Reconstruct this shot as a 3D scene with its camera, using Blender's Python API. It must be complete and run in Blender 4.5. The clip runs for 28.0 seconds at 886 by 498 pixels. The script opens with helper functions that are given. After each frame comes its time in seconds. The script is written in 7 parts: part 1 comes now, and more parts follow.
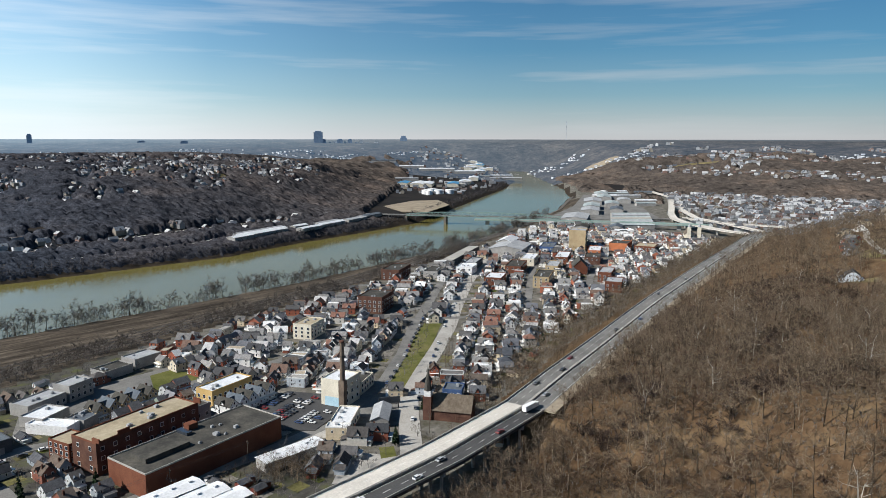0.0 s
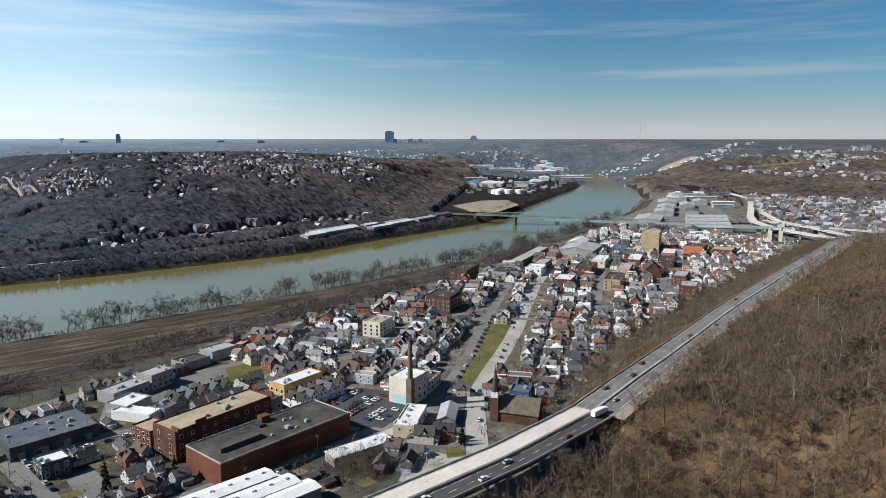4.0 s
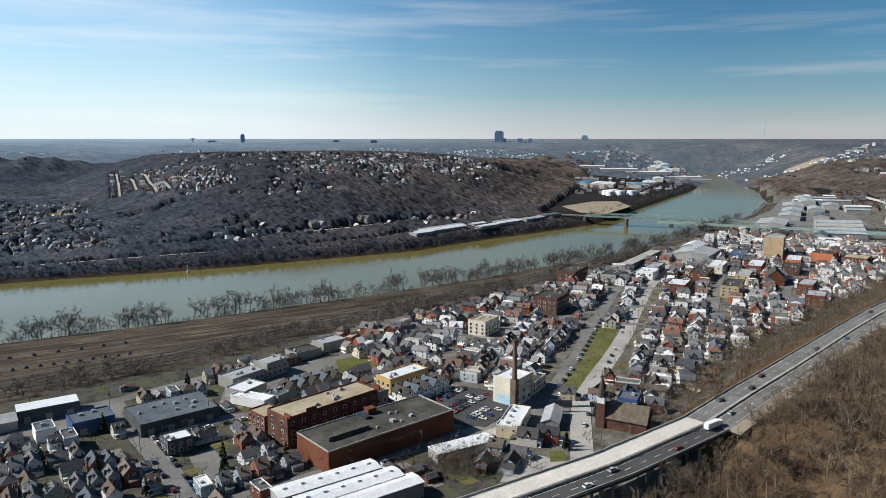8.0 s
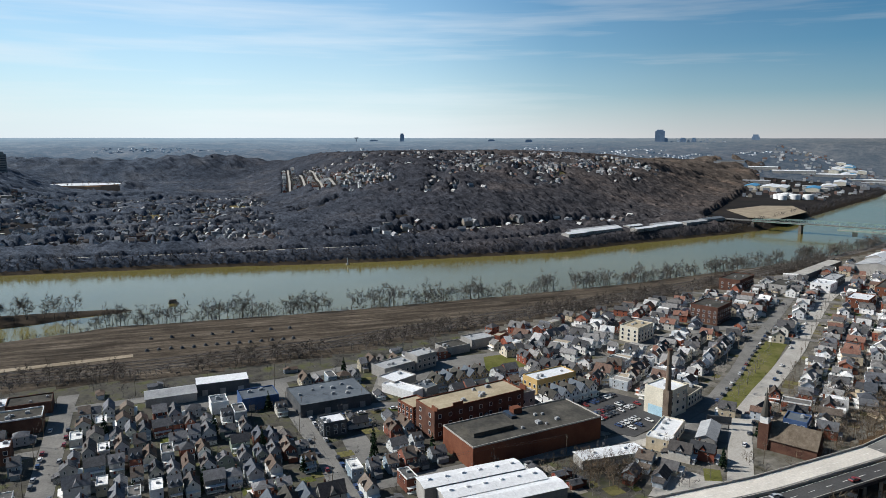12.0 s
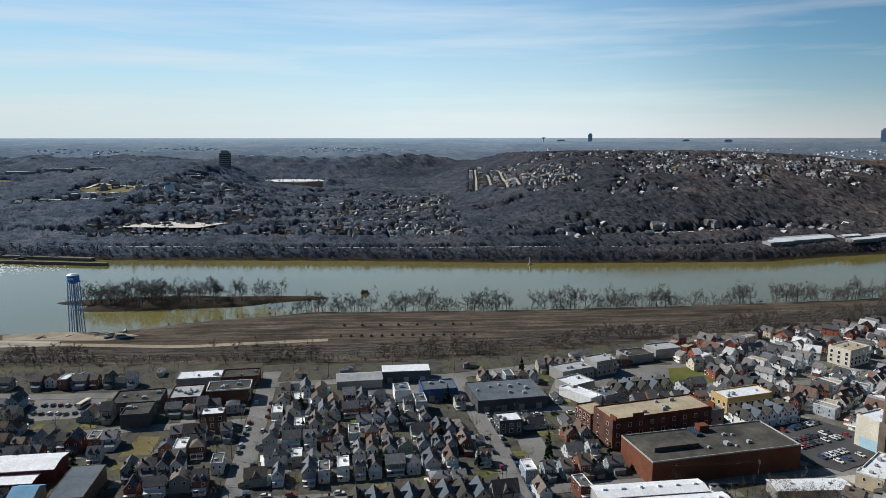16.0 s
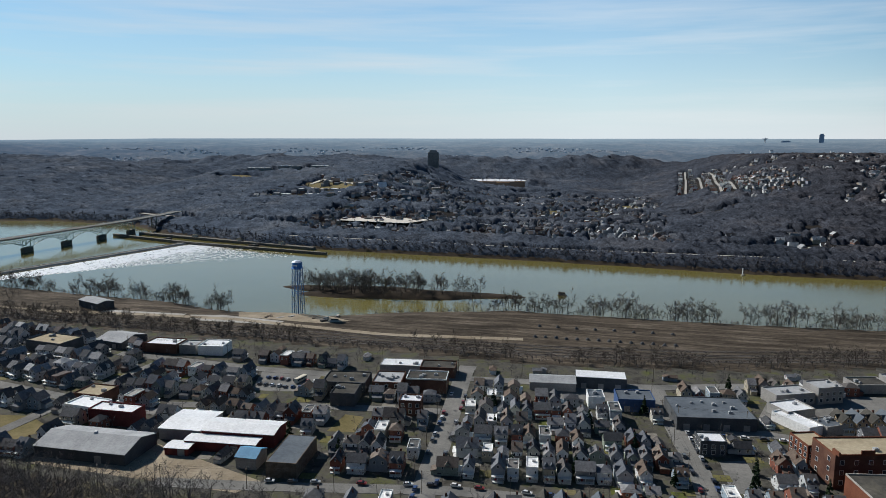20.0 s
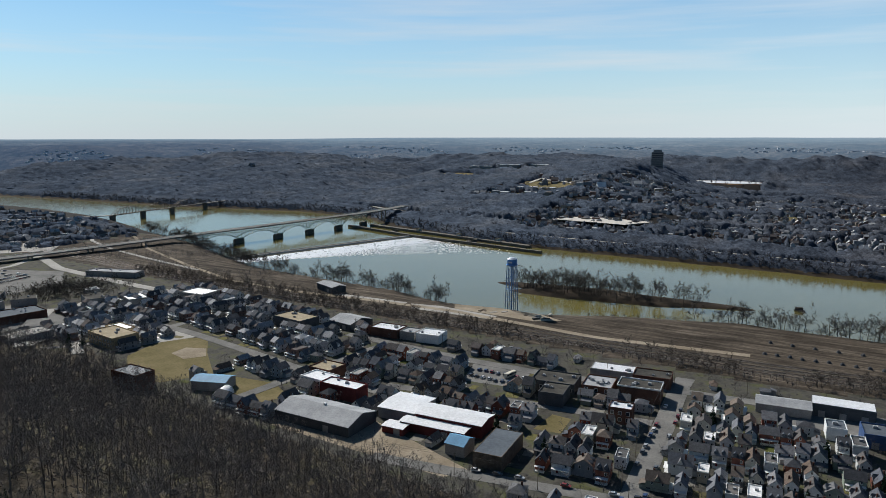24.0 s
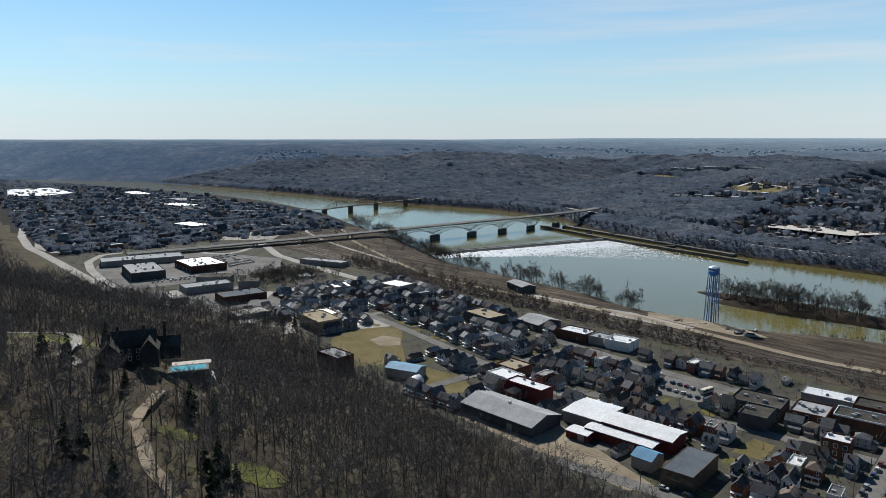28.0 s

------------------------

**Given instruction:**
Output the data exactly. Pictures don't belong in the result.

**Answer to this task:**
Reconstruct this shot as a 3D scene with its camera, using Blender's Python API. It must be complete and run in Blender 4.5. The clip runs for 28.0 seconds at 886 by 498 pixels. The script opens with helper functions that are given. After each frame comes its time in seconds. The script is written in 7 parts: part 1 comes now, and more parts follow.
0.0 s
4.0 s
8.0 s
12.0 s
16.0 s
20.0 s
24.0 s
28.0 s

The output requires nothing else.